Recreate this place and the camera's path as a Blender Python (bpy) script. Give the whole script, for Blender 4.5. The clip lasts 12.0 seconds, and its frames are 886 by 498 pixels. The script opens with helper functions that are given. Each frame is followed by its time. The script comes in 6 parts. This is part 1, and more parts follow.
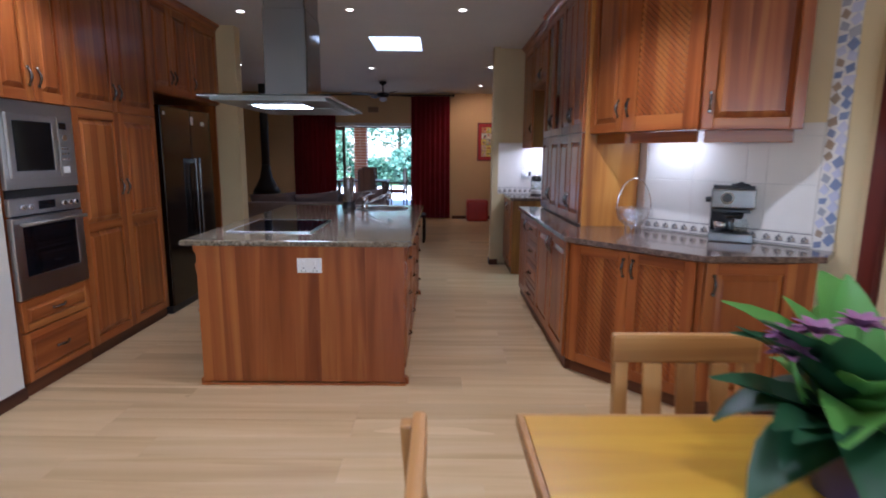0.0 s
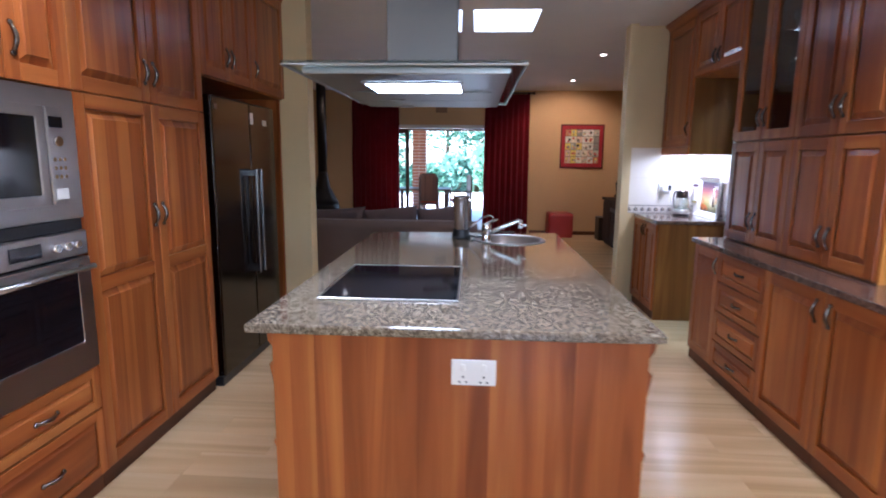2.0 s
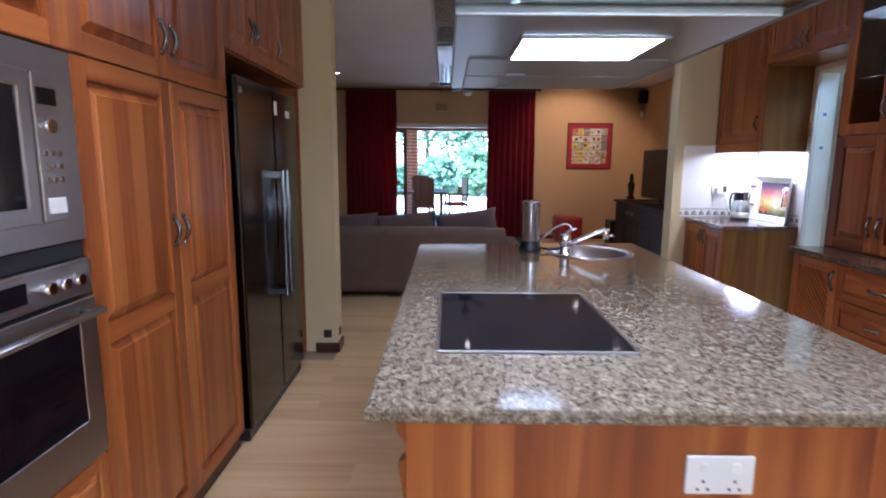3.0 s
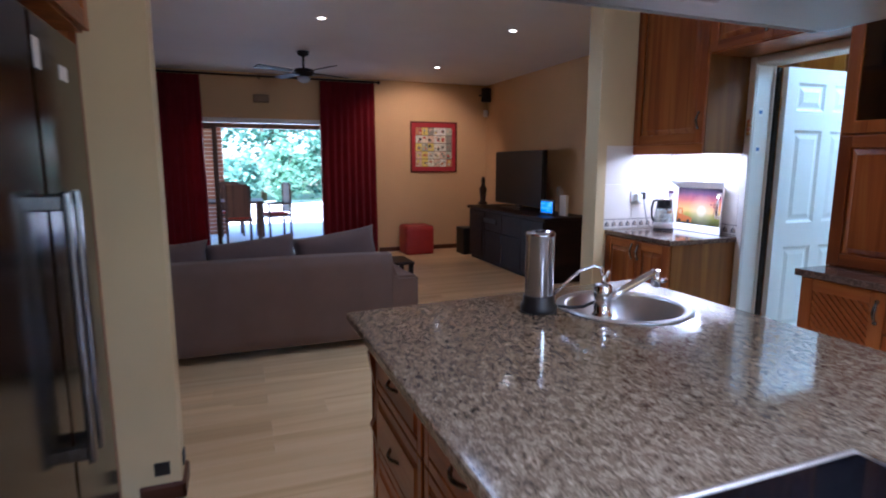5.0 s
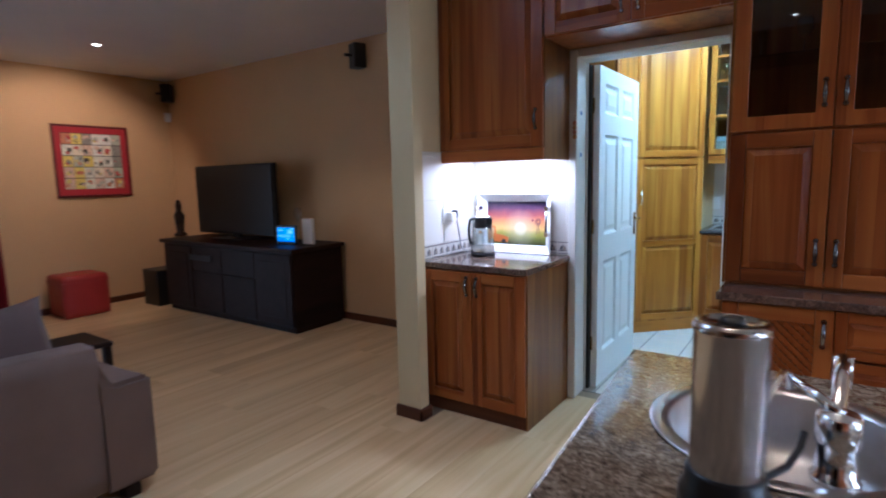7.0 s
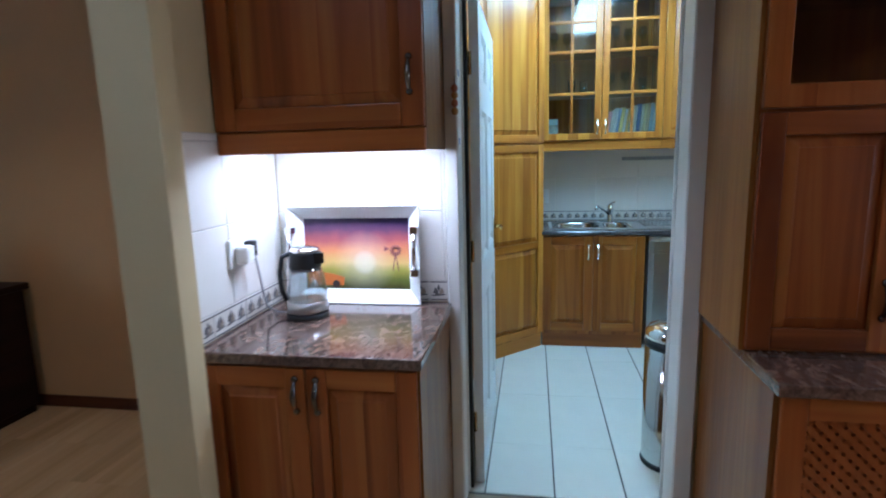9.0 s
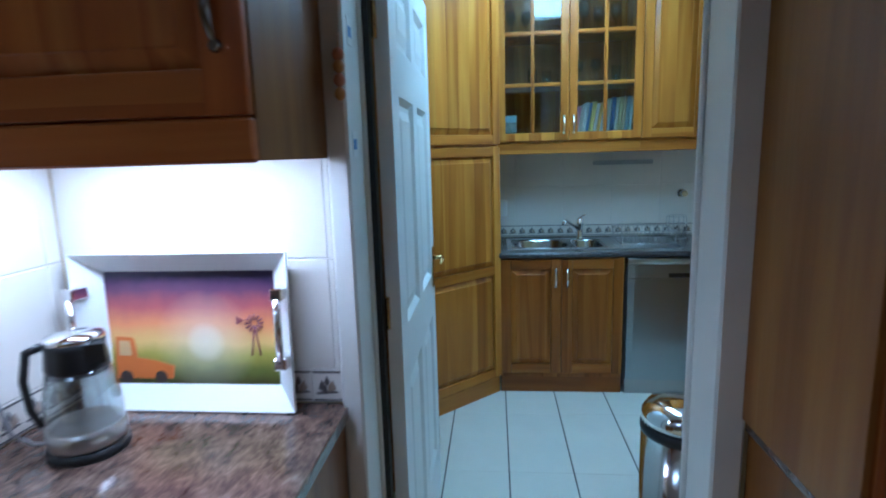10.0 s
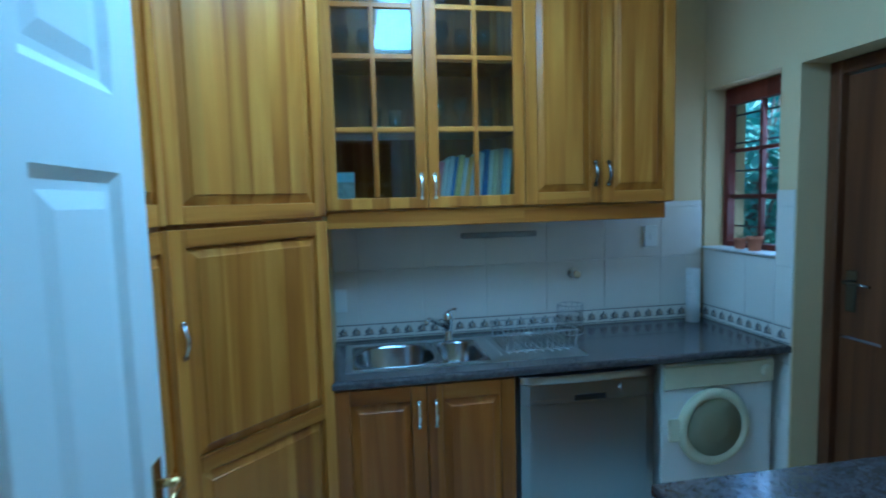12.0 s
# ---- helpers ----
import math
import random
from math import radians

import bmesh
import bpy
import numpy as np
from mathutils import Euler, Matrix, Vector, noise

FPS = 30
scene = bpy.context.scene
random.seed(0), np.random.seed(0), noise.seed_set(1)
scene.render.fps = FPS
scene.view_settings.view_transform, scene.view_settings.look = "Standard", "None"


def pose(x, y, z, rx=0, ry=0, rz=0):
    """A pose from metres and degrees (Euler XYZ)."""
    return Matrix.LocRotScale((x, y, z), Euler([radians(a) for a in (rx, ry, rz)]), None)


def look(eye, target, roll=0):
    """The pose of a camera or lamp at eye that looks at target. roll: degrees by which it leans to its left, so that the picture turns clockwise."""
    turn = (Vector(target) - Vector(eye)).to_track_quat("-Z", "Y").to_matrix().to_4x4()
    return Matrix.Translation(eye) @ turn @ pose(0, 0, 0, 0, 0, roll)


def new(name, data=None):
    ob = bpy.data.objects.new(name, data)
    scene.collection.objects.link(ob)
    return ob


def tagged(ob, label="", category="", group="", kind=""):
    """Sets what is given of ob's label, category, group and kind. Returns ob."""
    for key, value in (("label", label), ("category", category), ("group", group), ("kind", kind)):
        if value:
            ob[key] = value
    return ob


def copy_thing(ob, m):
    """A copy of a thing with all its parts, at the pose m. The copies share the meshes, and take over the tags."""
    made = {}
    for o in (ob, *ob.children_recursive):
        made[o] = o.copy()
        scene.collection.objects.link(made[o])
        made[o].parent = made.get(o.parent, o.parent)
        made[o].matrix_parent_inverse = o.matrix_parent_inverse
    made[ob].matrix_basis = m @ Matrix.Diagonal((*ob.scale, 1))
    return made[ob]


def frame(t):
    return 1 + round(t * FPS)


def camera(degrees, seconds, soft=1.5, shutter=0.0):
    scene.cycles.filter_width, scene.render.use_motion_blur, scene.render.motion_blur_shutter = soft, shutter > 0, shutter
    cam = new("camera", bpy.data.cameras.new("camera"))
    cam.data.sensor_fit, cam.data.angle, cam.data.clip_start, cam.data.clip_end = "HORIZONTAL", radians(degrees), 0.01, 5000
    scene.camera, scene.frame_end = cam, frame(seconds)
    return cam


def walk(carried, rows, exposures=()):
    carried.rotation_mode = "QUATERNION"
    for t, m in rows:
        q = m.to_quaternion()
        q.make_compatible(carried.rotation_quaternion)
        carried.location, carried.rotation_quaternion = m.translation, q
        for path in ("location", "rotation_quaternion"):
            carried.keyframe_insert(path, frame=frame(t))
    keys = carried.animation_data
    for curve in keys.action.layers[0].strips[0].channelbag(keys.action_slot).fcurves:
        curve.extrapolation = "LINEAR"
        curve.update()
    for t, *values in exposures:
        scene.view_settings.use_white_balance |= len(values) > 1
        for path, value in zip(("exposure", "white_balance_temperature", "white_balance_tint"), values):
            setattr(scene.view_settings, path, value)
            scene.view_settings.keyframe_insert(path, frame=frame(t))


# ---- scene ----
cam = camera(78.1, 12.0, 1.9, 0.4)
PATH = [
    (0, (0.122, 0.613, 1.405), (0.136, 2.584, 1.066), 0.5),
    (0.5, (-0.034, 0.939, 1.445), (-0.076, 2.91, 1.109), 0.6),
    (1, (-0.205, 1.342, 1.468), (-0.284, 3.312, 1.133), 0.6),
    (1.5, (-0.417, 1.718, 1.476), (-0.528, 3.687, 1.145), 0.6),
    (2, (-0.653, 2.095, 1.442), (-0.768, 4.065, 1.115), 0.6),
    (2.5, (-0.957, 2.415, 1.419), (-1.076, 4.386, 1.1), 0.4),
    (3.5, (-1.47, 3.02, 1.408), (-1.27, 4.985, 1.092), 0.5),
    (4.5, (-1.749, 3.742, 1.401), (-1.206, 5.642, 1.09), 0.6),
    (5, (-1.757, 4.178, 1.428), (-1.056, 6.026, 1.119), 0.1),
    (5.5, (-1.753, 4.6, 1.445), (-0.84, 6.353, 1.141), -0.1),
    (6, (-1.73, 4.995, 1.438), (-0.572, 6.6, 1.152), -0.6),
    (6.5, (-1.714, 5.385, 1.44), (-0.304, 6.778, 1.17), -1.1),
    (7, (-1.626, 5.759, 1.406), (-0.001, 6.896, 1.15), -1.3),
    (8, (-1.2, 6.44, 1.44), (0.62, 7.03, 1.14), -1.4),
    (9, (-0.466, 6.721, 1.482), (1.478, 7.046, 1.141), -1.5),
    (9.5, (-0.028, 6.73, 1.488), (1.929, 6.967, 1.146), -1.6),
    (10, (0.364, 6.675, 1.502), (2.325, 6.867, 1.159), -1.7),
    (10.5, (0.722, 6.643, 1.511), (2.687, 6.817, 1.181), -2.0),
    (11, (1.032, 6.622, 1.554), (3.008, 6.752, 1.277), -1.9),
    (11.5, (1.296, 6.573, 1.576), (3.286, 6.549, 1.372), -1.8),
    (12, (1.519, 6.553, 1.603), (3.483, 6.225, 1.42), -1.6),
]
EXPOSURES = [
    (0.0, 2.35, 4950, 17),
    (1.0, 2.82, 4900, 17),
    (2.5, 3.1, 4900, 17),
    (5.0, 2.95, 4720, 19),
    (7.0, 2.92, 4660, 14),
    (9.0, 2.6, 4680, 9),
    (10, 2.17, 4360, 5), (10.5, 2.05, 4300, 4),
    (11.0, 1.8, 4050, 3),
    (12.0, 1.85, 3850, 0),
]
walk(cam, [(t, look(eye, target, roll)) for t, eye, target, roll in PATH], EXPOSURES)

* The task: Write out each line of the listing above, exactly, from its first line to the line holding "import numpy as np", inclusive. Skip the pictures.

* Answer:
Recreate this place and the camera's path as a Blender Python (bpy) script. Give the whole script, for Blender 4.5. The clip lasts 12.0 seconds, and its frames are 886 by 498 pixels. The script opens with helper functions that are given. Each frame is followed by its time. The script comes in 6 parts. This is part 1, and more parts follow.
0.0 s
2.0 s
3.0 s
5.0 s
7.0 s
9.0 s
10.0 s
12.0 s
# ---- helpers ----
import math
import random
from math import radians

import bmesh
import bpy
import numpy as np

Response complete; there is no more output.